I joined CSIRO over twenty years ago and have worked on many different projects mostly in wheat and barley. I love working in the laboratory combined with field and glasshouse work. My work involves varied aspects of seed biology, including seed dormancy, seed composition and environmental stresses. Before data school I would enter data either in FieldPrime or Excel and all my data analyses and visualisation was done in Excel. I had no experience writing code at all.
This project analyses the effect of high temperatures during the grainfill stages of wheat plants on the dormancy of seeds. Most genotypes grown in Australia have low dormancy, which can lead to pre-harvest sprouting (PHS) if there is rainfall near or at harvest time. For instance in 2010, economic losses due to PHS were estimated at $500 million in SA, NSW and QLD. High temperatures during the growing season can cause higher PHS. In this experiment I grew 230 different wheat varieties selected from the OzWheat panel and 10 landraces that were used in previous experiments. We have phenotypic and genetic data for all lines. Plants were grown under regular glasshouse conditions, scored for flowering date, and at a set developmental stage exposed to a hot spell of 7 days. At plant maturity (node collapse) heads were harvested and stored in the freezer to maintain dormancy levels. Seeds were scanned to measure different parameters of seed size and germination tests were performed for each genotype. We want to identify genotypes that are highly sensitive and highly insensitive to heat treatment and determine the genetic basis of heat response on dormancy to future proof Australian wheat varieties.
glasshouse | block | line | line_id | pot_num | germination | trt | area_mm2 | majellipse_mm | minellipse_mm | perimeter_mm |
---|---|---|---|---|---|---|---|---|---|---|
1 | 1 | GLUYAS_EARLY | 269 | 1 | 0.0 | control | 21.7 | 7.8 | 3.5 | 24.2 |
1 | 1 | LandRace4 | 9532 | 2 | 94.1 | control | 15.1 | 6.2 | 2.9 | 22.2 |
1 | 1 | RANEE | 11 | 3 | 40.0 | control | 20.3 | 7.3 | 3.5 | 23.0 |
1 | 1 | NABAWA | 7 | 4 | 35.0 | control | 23.1 | 7.8 | 3.8 | 24.4 |
1 | 1 | MOLINEUX | 83 | 5 | 11.1 | control | 18.6 | 6.9 | 3.4 | 22.0 |
I used Tidyverse to combine data from many seperate data files into 1 ‘tidy’ tibble! I spent a lot of time with ggplot2 looking at the data, finding outliers, trends etc. All of R was totally new to me.
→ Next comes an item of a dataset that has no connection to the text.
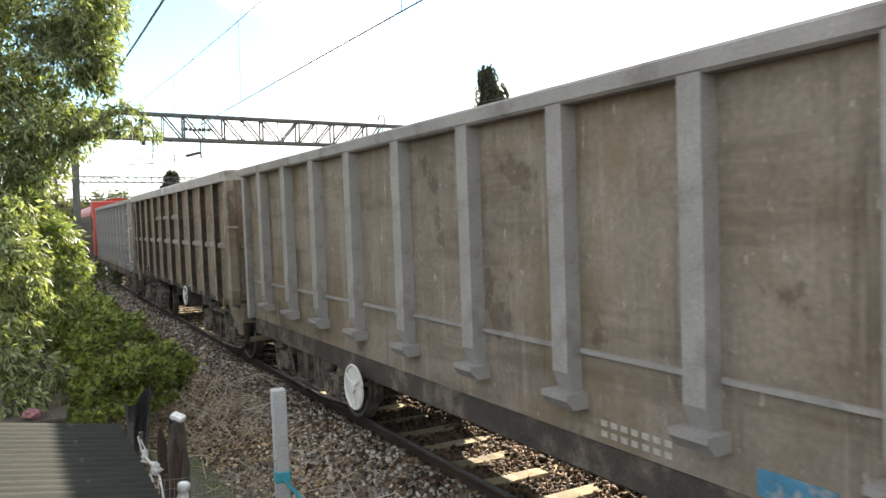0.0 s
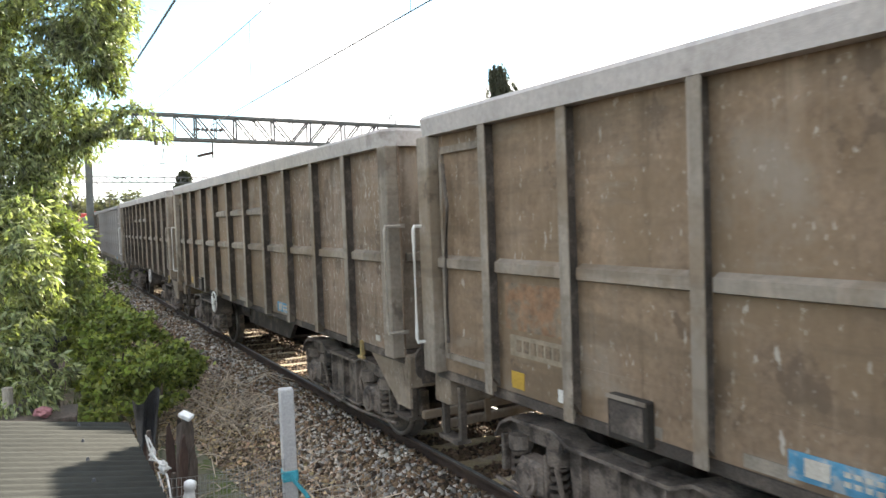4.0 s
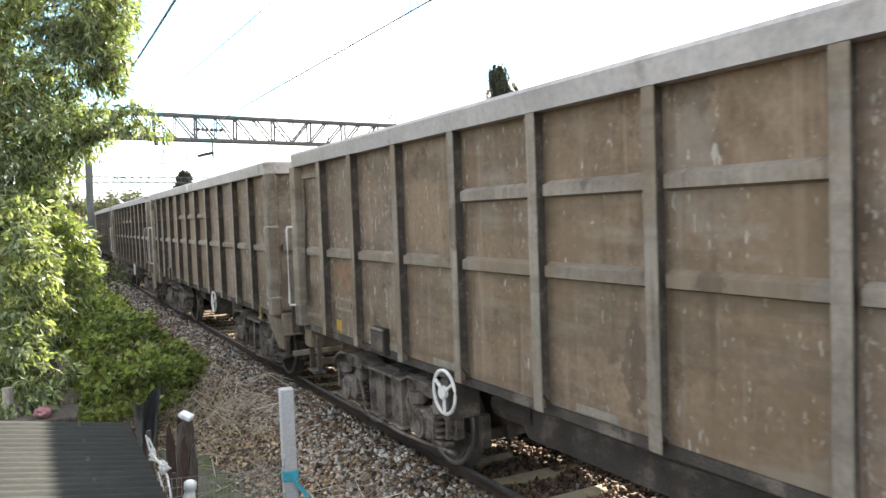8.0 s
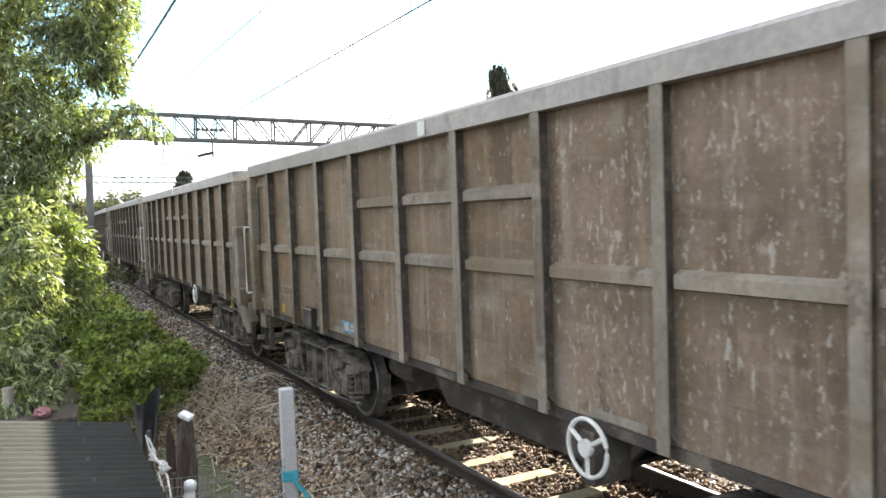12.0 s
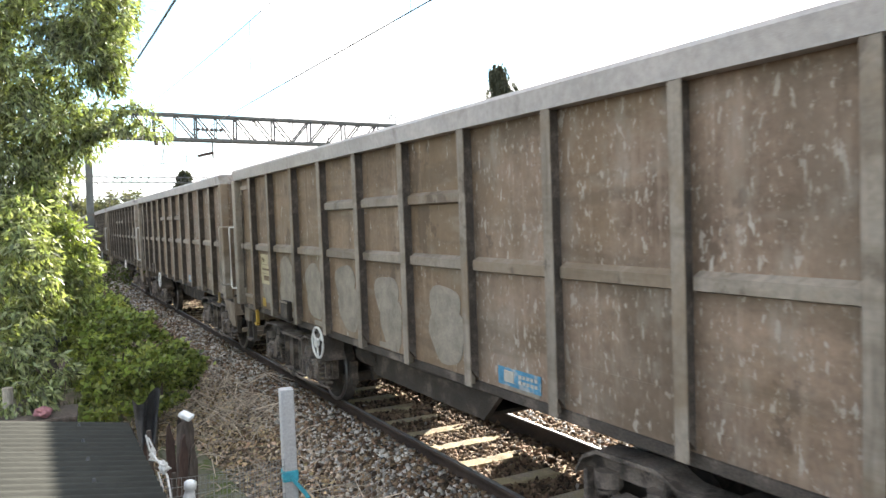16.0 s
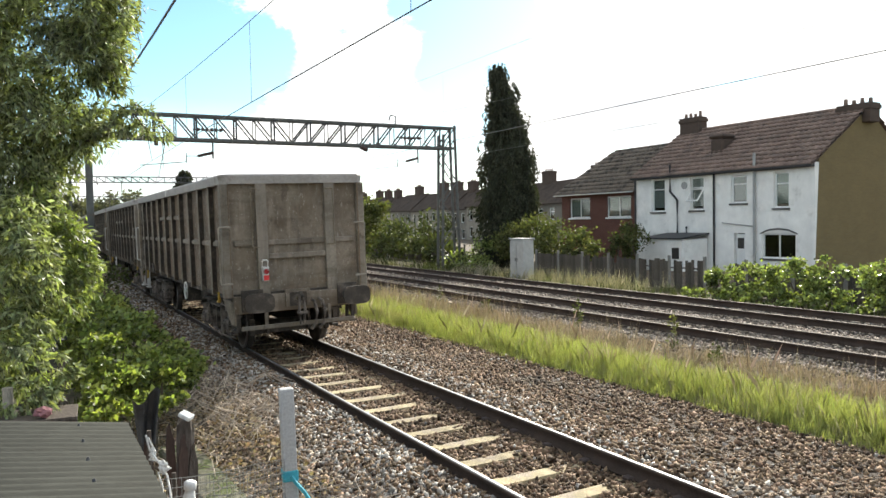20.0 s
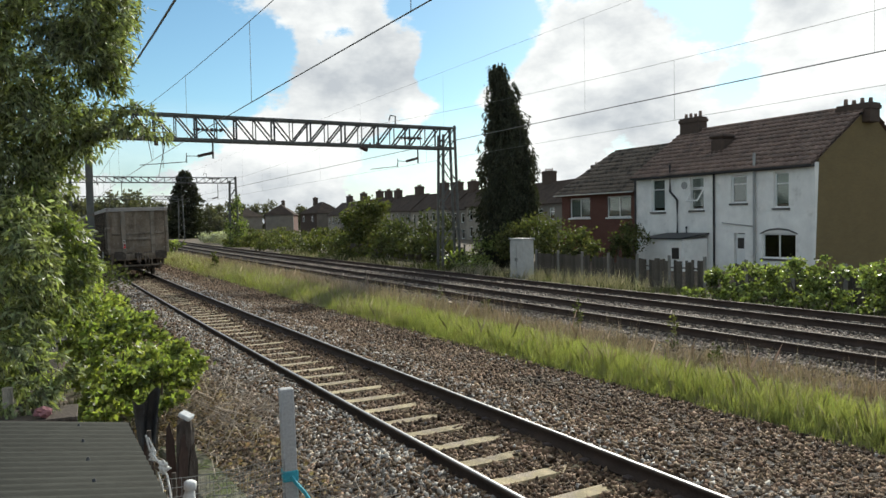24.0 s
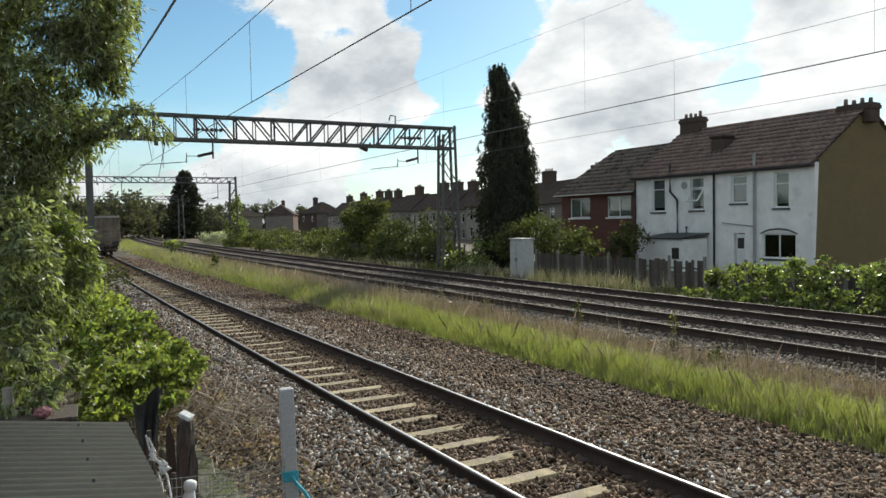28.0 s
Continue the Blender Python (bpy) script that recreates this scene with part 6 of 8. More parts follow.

I really like the ggplot package, looking at data in many different ways gives a much better insight into what might be going on. What a difference from bar graphs in Excel. Also of course the tidyverse package, what would we do without it?
Most of my time went into cleaning and tidying up data, combining data from many files into one file that I and others can succesfully use now and in the future. Many challenges had to be overcome along the way. With no coding experience at all a lot of time went into trying to remember particular terminology.
Next I want to link the results from the heat experiment to all the genetic data we have for the OzWheat lines. I will need to further my knowledge of the particular packages neccesary to achieve that.
Taking time to do Data school is the best thing that happened to me for a while, especially with the timing of it all. Other than giving me a start in learning to code and using R, it has been wonderfull to work on improving data skills whilst having to work from home in Covid-19 times. I really enjoyed learning to use ggplot and seeing all the different options of visualisation of the data. I am very impressed with people in the Data School Community, their willingness to share knowledge, take time for new students to learn and support them. I am looking forward to using new skills in my day to day work.